Мутноглазый держался приветливо и почтительно, но упорно отказывался дать ей свободу.
Каждое утро Джереми приносил Мазарин ее любимые пирожные, а еще клубнику, сливы, яблоки и свежий йогурт. Он готовил все, что просила гостья, и следил, чтобы она ни в чем не нуждалась. Несмотря на мрачный вид, он больше не казался девушке таким уж отвратительным.
Страх и ненависть отступили. За отталкивающей внешностью скрывалась тонкая и ранимая душа. Потеря родителей и собственное уродство ожесточили Джереми, но Мазарин с каждым днем все больше убеждалась, что он вовсе не злой. Хотя она, конечно, могла ошибаться.
Мутноглазый постепенно поведал девушке свою печальную историю. О том, как несмышленым ребенком он выживал на свалке, заворачиваясь от холода в старые газеты. Сам Джереми не помнил этого периода своей жизни, о нем он знал от своего спасителя. Этому человеку он был обязан жизнью, благодаря ему он обрел новую семью — Арс Амантис.

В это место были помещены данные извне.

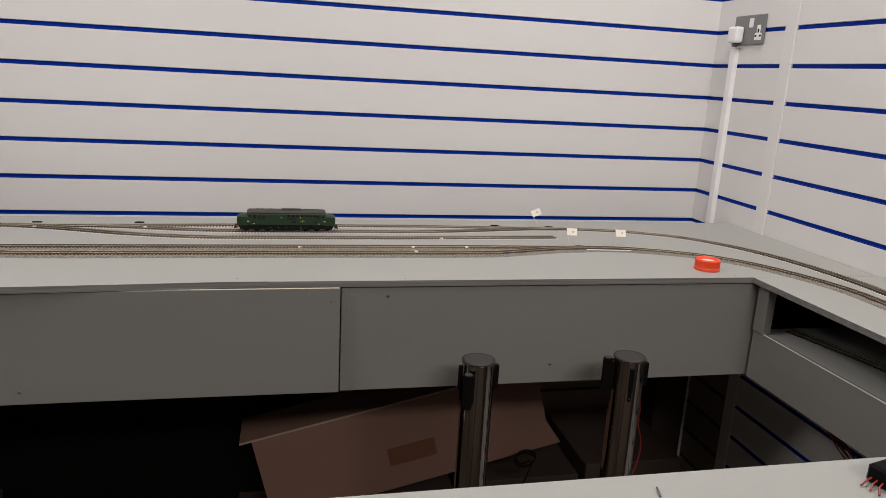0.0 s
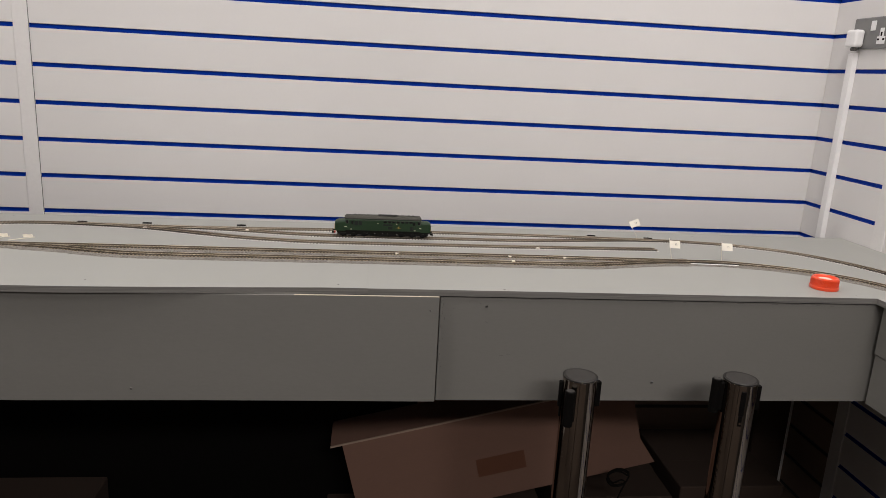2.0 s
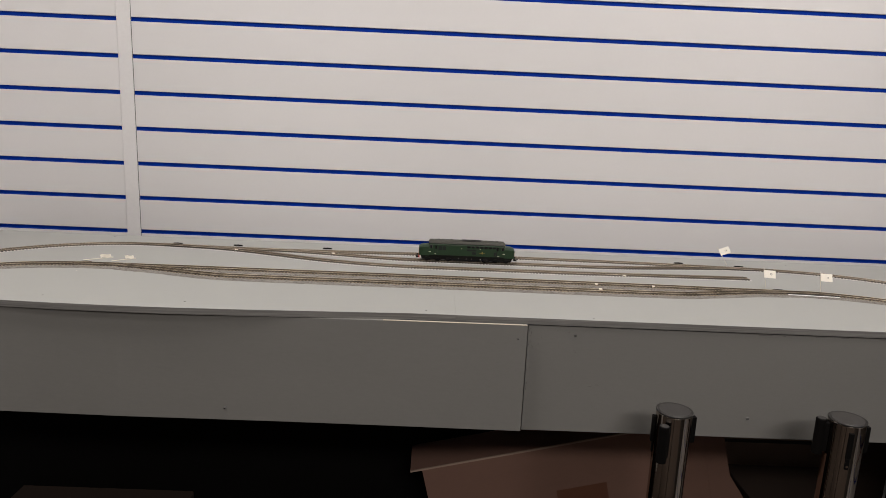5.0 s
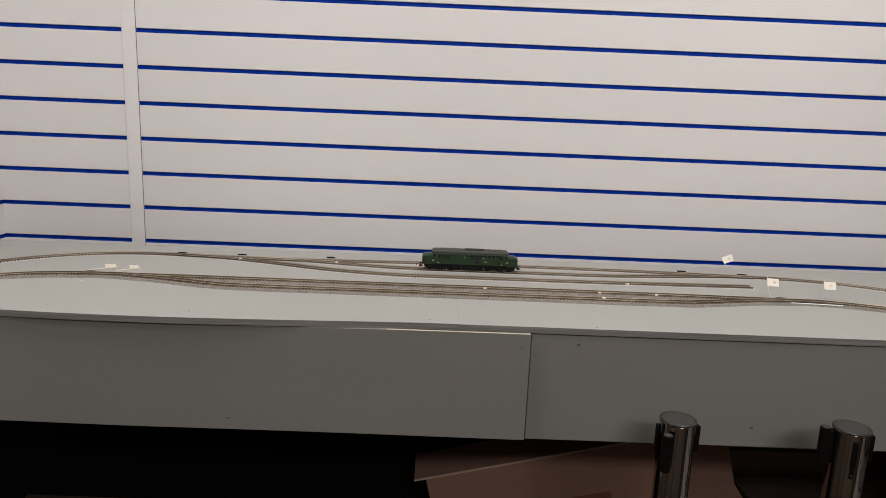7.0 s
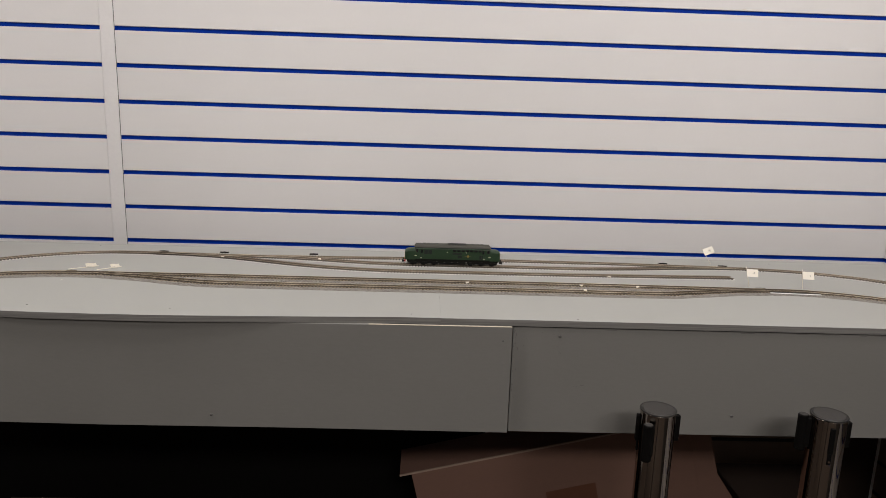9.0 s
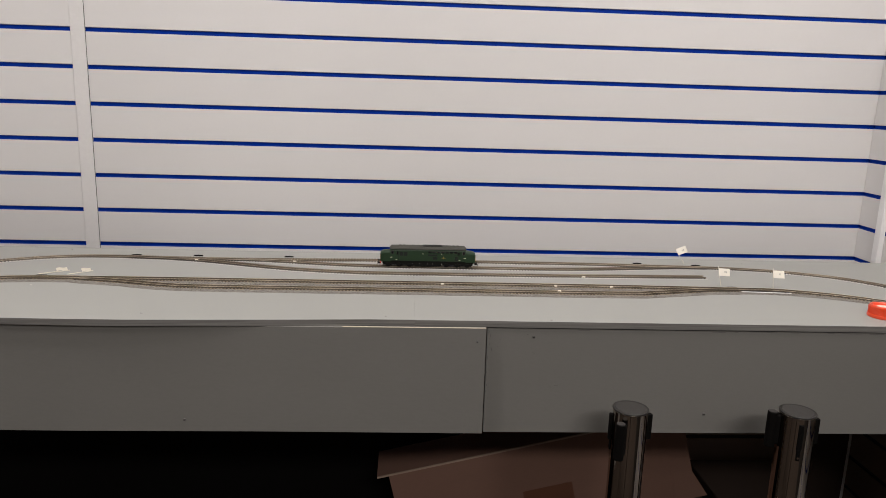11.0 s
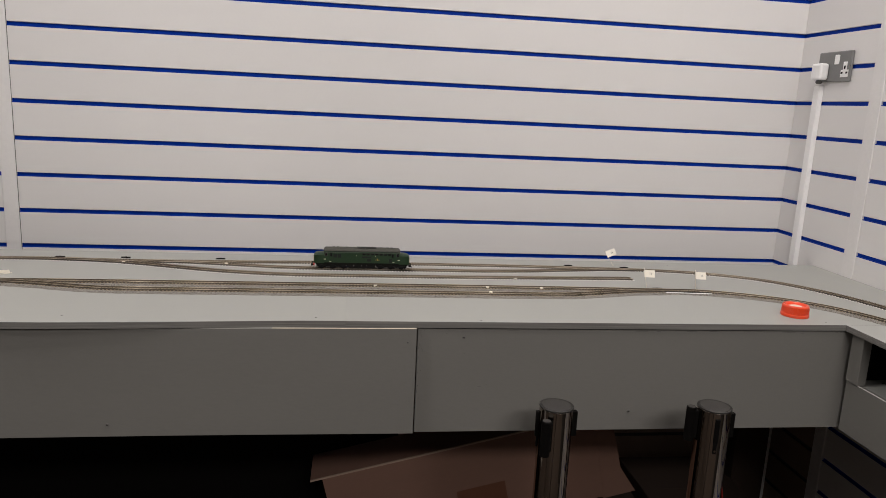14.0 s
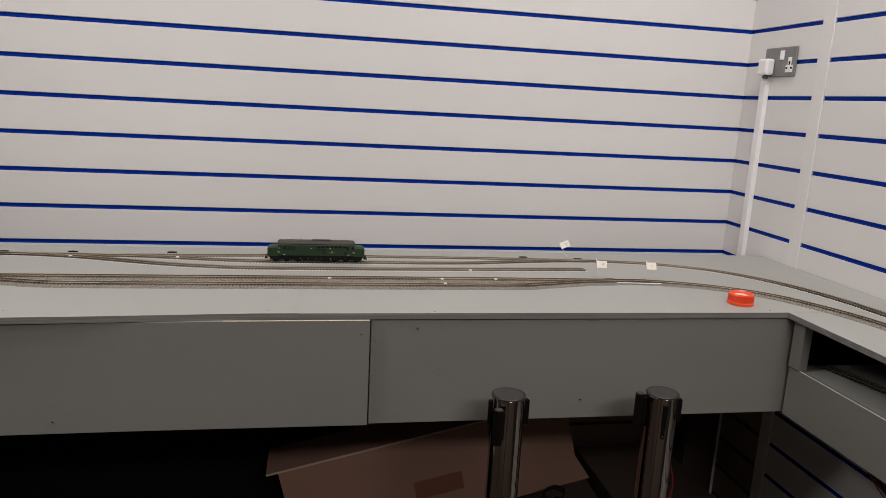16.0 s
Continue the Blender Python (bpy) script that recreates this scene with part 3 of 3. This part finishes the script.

За ужином Джереми терпеливо излагал Мазарин все, что ему было известно об этих приверженцах высокого искусства и высокой любви.
Мазарин начала понимать, отчего Арс Амантис так отчаянно жаждали заполучить тело Сиенны. Они верили, что с ней к ордену вернется прежний дух братства и чистоты.
Слушая рассказы Джереми, Мазарин уносилась на благодатные поля Лангедока, под солнцем которого процветали искусства и науки, в рай для артистов, музыкантов, поэтов и влюбленных. В замки, где знать пировала вместе с простолюдинами, не подозревая о близости страшного конца.